War is not just one among many themes in the Bible. It is the backdrop for the whole Story, the context for everything else. God is at war. He is trampling out the vineyards where the grapes of wrath are stored. And what is he fighting for? Our freedom and restoration. The glory of God is man fully alive. In the meantime, Paul says, arm yourselves, and the first piece of equipment he urges us to don is the belt of truth (Eph. 6:10-18). We arm ourselves by getting a good, solid grip on our situation, by getting some clarity on the battle over our lives. God's intentions toward us are life. Those intentions are good. Forewarned is forearmed, as the saying goes. [...]
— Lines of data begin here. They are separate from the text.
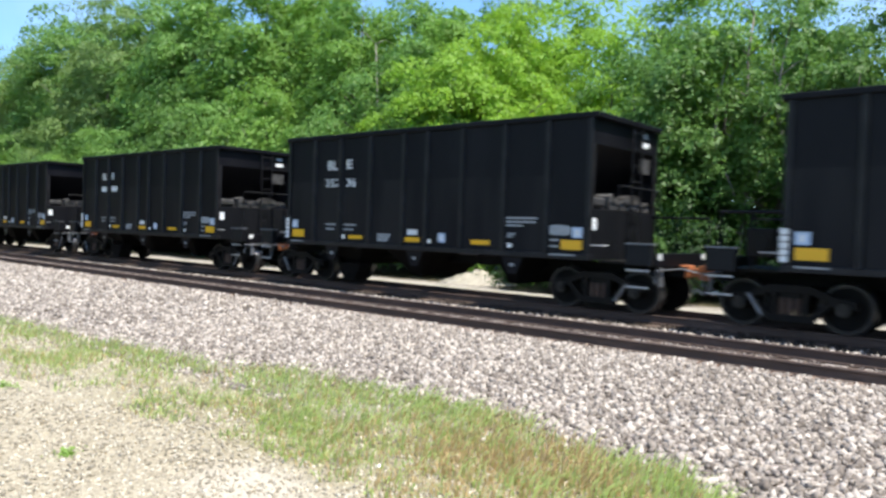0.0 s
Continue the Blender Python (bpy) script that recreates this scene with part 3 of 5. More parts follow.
def hopper_car():
    """Open-top hopper car with ribbed sides, open ends over sloping floors, platforms and ladders."""
    car = new("hopper_car")
    y0, y1 = yy(REAR), yy(FRONT)
    for side in (-1, 1):
        s = side * HALF
        part("side_sheet", boxed(min(s, s - side * 0.012), max(s, s - side * 0.012), y0, y1, 1.2, 4.14), SHEET, car)
        part("top_chord", boxed(min(s + side * 0.068, s - side * 0.09), max(s + side * 0.068, s - side * 0.09), y0 - 0.03, y1 + 0.03, 4.12, 4.24, 0.015), CAR_BLACK, car)
        part("side_sill", boxed(min(s + side * 0.06, s - side * 0.1), max(s + side * 0.06, s - side * 0.1), y0 - 0.02, y1 + 0.02, 1.09, 1.215, 0.012), CAR_EDGE, car, "side sill with a worn greyish edge")
        for u in RIBS if side < 0 else ():
            bm = bmesh.new()
            prism(bm, [(yy(u) - 0.08, s), (yy(u) - 0.05, s + side * 0.075), (yy(u) + 0.05, s + side * 0.075), (yy(u) + 0.08, s)], "z", 1.215, 4.12)
            for v in bm.verts:
                v.co = (v.co.y, v.co.x, v.co.z)
            part("rib", bm, CAR_EDGE, car)
        for u in (FRONT + 0.05, REAR - 0.05):
            part("corner_post", boxed(min(s, s + side * 0.05), max(s, s + side * 0.05), yy(u) - 0.06, yy(u) + 0.06, 1.215, 4.12, 0.01), CAR_EDGE, car)
        for u in (2.2, 5.4, 8.46) if side < 0 else ():
            bm = prism(bmesh.new(), [(yy(u - 0.3), 1.09), (yy(u + 0.3), 1.09), (yy(u + 0.12), 0.7), (yy(u - 0.12), 0.7)], "x", min(s, s - side * 0.03), max(s, s - side * 0.03))
            part("gusset", bm, CAR_BLACK, car)
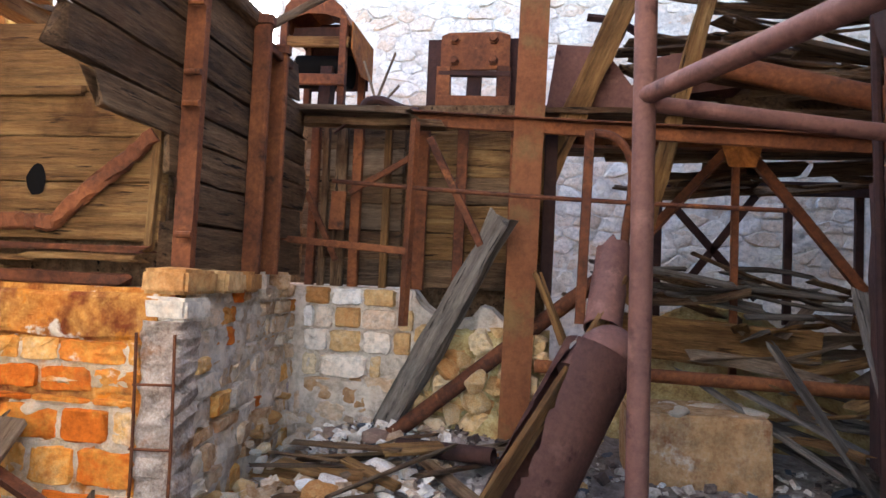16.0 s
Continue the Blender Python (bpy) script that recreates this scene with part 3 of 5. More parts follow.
# broken masonry at the foot of the jamb
jamb_face = Matrix((jamb_dir, Vector((0, 0, 1)), jamb_out)).transposed().to_4x4()
jamb_face = Matrix.Translation((XB, 4.22, 0)) @ jamb_face
lay_stones(rubble_cells(0.0, jamb_len, -0.15, 1.08, 0.17, 0.13, 24, gap=0.008), jamb_face, M_PALE, wall_front_right, 27, (0.03, 0.13), tilt=16,
           keep=lambda u, v: v < 0.55 or u > 0.36, coat=M_MORTAR, height=0.05, rough=0.06)
# unseen wall added above the opening, to keep the sun off the yard
wall_over = anchor("wall_over_opening", (XF, 2.9, 3.3), "unseen rubble stone wall added above the opening to block the sun", "wall", kind="structure")
part("wall_core", plate_bm([(-1.34, 0.0), (1.75, 0.0), (1.75, 2.7), (-1.34, 2.7)], XB - XF + 0.06, "x"), M_MORTAR, wall_over, m=Matrix.Translation((-0.05, 0, 0)))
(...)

Until we come to terms with war as the context of our days we will not understand life. We will misinterpret 90% of what is happening around us and to us. It will be very hard to believe that God's intentions toward us are life abundant; it will be even harder not to feel that somehow we are just blowing it. Worse, we will begin to accept some really awful things about God. That four-year-old girl being molested by her daddy -that is "God's will"? That ugly divorce that tore your family apart -God wanted that to happen too? And that plane crash that took the lives of so many -that was desired by God?
Most people get stuck at some point because God appears to have abandoned them. He is not coming through. Speaking about her life with a mixture of disappointment and cynicism, a young woman recently said to me, "God is rather silent right now." Yes, it' s been awful. I don't discount that for a moment. She is unloved; she is unemployed; she is under a lot. But her attitude strikes me as deeply naive, on the level of someone caught in a cross fire who asks, rather shocked and with a sense of betrayal, "God, why won't you make them stop firing at me?" I'm sorry, but that's not where we are right now. It's not where we are in the Story. That day is coming, later, when the lion shall lie down with the lamb and we'll beat swords into plowshares. For now, it's bloody battle.